In a stunning first for neuroscience, researchers have created an electronic link between the brains of two rats, and demonstrated that signals from the mind of one can help the second solve basic puzzles in real time — even when those animals are separated by thousands of miles.
Here’s how it works. An “encoder” rat in Natal, Brazil, trained in a specific behavioral task, presses a lever in its cage to earn a reward. A brain implant records activity from the rat’s motor cortex and converts it into an electrical signal that is delivered via neural link to the brain implant of a second “decoder” rat.
This is where things get interesting. Rat number two is in an entirely different cage in North Carolina. The second rat’s motor cortex processes the signal from rat number one and — despite being unfamiliar with the behavioral task the first rat has been conditioned to perform — uses that information to press the same lever!
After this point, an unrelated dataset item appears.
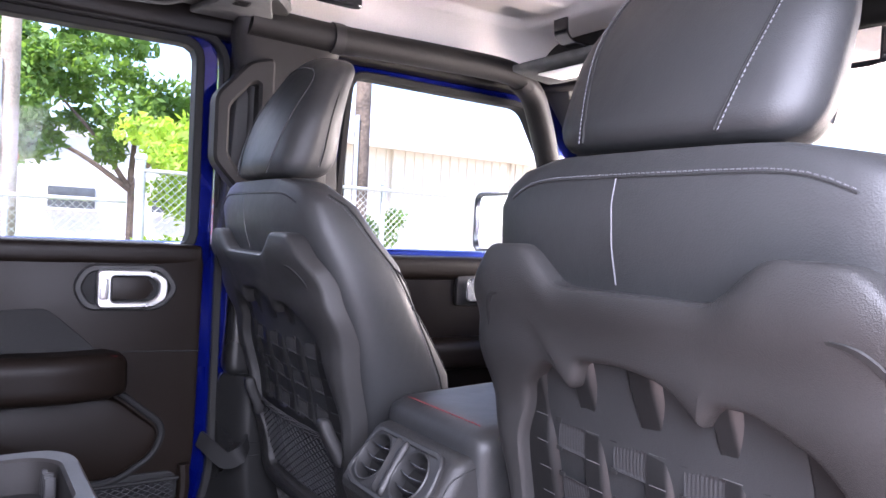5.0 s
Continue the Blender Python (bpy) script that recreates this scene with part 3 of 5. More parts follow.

Dr. Baile Zhang from Singapore unveiled his own invisibility cloak (or rather, box) at a TED conference in Long Beach, Calif, where he explained that he constructed the invisibility machine “just for fun” after coming up with the idea in 2010.
But creating a life-sized cloak would prove more difficult: Dr. Zhang’s disappearing box was developed by attaching two pieces of calcite, a carbonate mineral that can bend light. While it is possible to create a larger version of his invention, it would not be feasible to create a garment out of the dense, colorless mineral.
For now, the scientist is working on creating a larger version of the invisibility box, one that is “as large as possible”, he told Boing Boing.
Invisible Motion Amplification
On another invisibility front, invisible motion is now able to be tracked on film. The amplification process is called Eulerian Video Magnification, and is the brainchild of a team of scientists at the Massachusetts Institute of Technology’s Computer Science and Artificial Intelligence Laboratory.
The team originally developed the program to monitor neonatal babies without making physical contact. But they quickly learned that the algorithm can be applied to other videos to reveal changes imperceptible to the naked eye.
“Once we amplify these small motions, there’s like a whole new world you can look at,” he said.
Robots are now dealing Black Jack. Yaskawa Motoman Robotics showed off their their blackjack-dealing, dual-arm SDA10F robot – or, “Dexter Bot” – at last month’s Automate 2013 in Chicago.
Dark Matter May Not Exist
These days, dark matter is a firmly established principle of cosmology; most of the questions now focus on how the stuff is distributed through the universe, and which of many possible subatomic particles it’s made of.
Most of the questions, but not all. Ever since the early 80’s, a competing theory has been struggling for acceptance. Known as MOND, for Modified Newtonian Dynamics, it posits that dark matter’s main effect — allowing galaxies to spin faster than they should — isn’t caused by extra stuff, but instead by a change in how gravity works under certain conditions.